The ascension of the Golden Knights is just another in a line of unexpected results produced in the 2018 calendar year (one that isn't even halfway over).

Nick Foles is the real-life Rocky: The Eagles beat the Patriots 41-33 in Super Bowl LII for the franchise's first championship since 1960. Super Bowl MVP Nick Foles outdueled five-time champion Tom Brady with a 373-yard, three-touchdown performance best remembered for a touchdown he didn't throw but rather caught -- a 1-yard reception from tight end Trey Burton on a trick play nicknamed the "Philly Special."

The little 16-seed that could: No. 1 seeds had a 135-0 record all time against 16 seeds in the men's NCAA tournament, but UMBC scored one for the long shots. The Retrievers, who had lost to Albany 83-39 less than two months earlier, beat top-seeded Virginia 74-54 in the round of 64.

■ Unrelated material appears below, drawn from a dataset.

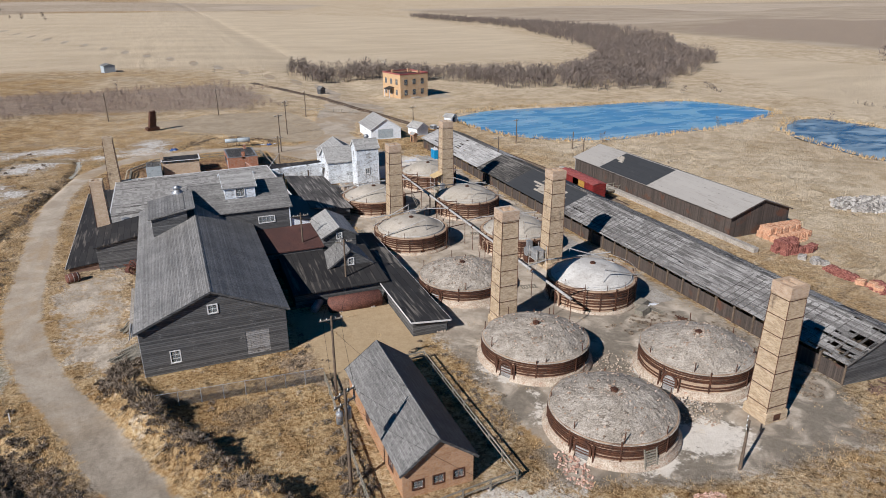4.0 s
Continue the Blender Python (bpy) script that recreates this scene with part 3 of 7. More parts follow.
n = Nodes("prairie_ground")
fine, mid, big = n.noise(2.6, 7, rough=0.8), n.noise(0.2, 7, rough=0.68, dist=0.4), n.noise(0.025, 4)
clump = n.noise(0.75, 7, rough=0.74, dist=0.3)
gold = n.mix(n.step(mid, 0.4, 0.6), (0.365, 0.24, 0.112), (0.55, 0.40, 0.215))
straw = n.mix(n.step(mid, 0.4, 0.6), (0.39, 0.29, 0.17), (0.56, 0.44, 0.29))
col = n.mix(n.step(n.math("ADD", big, n.math("MULTIPLY", n.attr("south"), 0.2)), 0.42, 0.62), gold, straw)
col = n.mix(n.step(clump, 0.515, 0.59, 0.0, 0.62), col, n.mix(mid, (0.06, 0.045, 0.03), (0.17, 0.12, 0.07)))
col = n.mix(n.step(n.noise(0.06, 6, dist=1.4), 0.57, 0.66, 0, 0.6), col, (0.36, 0.30, 0.24))
col = n.mix(n.step(n.noise(0.45, 6, rough=0.7, dist=0.8), 0.58, 0.68, 0, 0.7), col, (0.60, 0.51, 0.39))
south_grass = n.mix(n.step(n.noise(0.045, 7, (1, 1.5, 1), 0.68, 0.8), 0.42, 0.6), (0.66, 0.54, 0.385), (0.43, 0.33, 0.22))
south_grass = n.mix(n.step(n.noise(0.03, 7, (1.2, 2.0, 1), 0.66, 1.0), 0.48, 0.6, 0, 0.75), south_grass, (0.74, 0.64, 0.50))
south_grass = n.mix(n.step(n.noise(0.4, 6, rough=0.72), 0.53, 0.63, 0.0, 0.75), south_grass, (0.19, 0.145, 0.11))
col = n.mix(n.math("MULTIPLY", n.attr("south"), 0.85), col, south_grass)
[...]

The power of Sister Jean: The most memorable underdog in the men's NCAA tournament wasn't UMBC but Loyola-Chicago, the fourth 11-seed to reach the Final Four. The Ramblers (inspired by 98-year-old team chaplain Sister Jean Dolores Schmidt) beat Miami, Tennessee, Nevada and Kansas State before losing to Michigan in the national semifinal.

Down go the UConn women: Notre Dame women's basketball lost four players to ACL injuries and had just seven healthy scholarship players on the roster for the NCAA tournament. But the Fighting Irish beat previously undefeated UConn in the Final Four and Mississippi State in the national championship behind a pair of jumpers with less than a second left from junior guard Arike Ogunbowale.

The 'Golden Misfits' led by impressive trio

Several players have posted career highs in goals and points this season for the Golden Knights, but none more notable than William Karlsson, Jonathan Marchessault and Erik Haula.

"Wild Bill" Karlsson scored 43 goals this season, the most by a player for an expansion franchise in its inaugural season (one ahead of Brian Bradley's 42 for the 1992-93 Tampa Bay Lightning). Entering this season, Karlsson had only 18 career goals.

Marchessault was second on the Golden Knights with 75 points this season (Karlsson had 78). He scored more points this season than in the rest of his career combined (71 over four seasons since his debut in January 2013).

Haula recorded a career-high 55 points this season, including 29 goals (equaling his total in the previous two seasons combined, 14 in 2015-16 and 15 in 2016-17).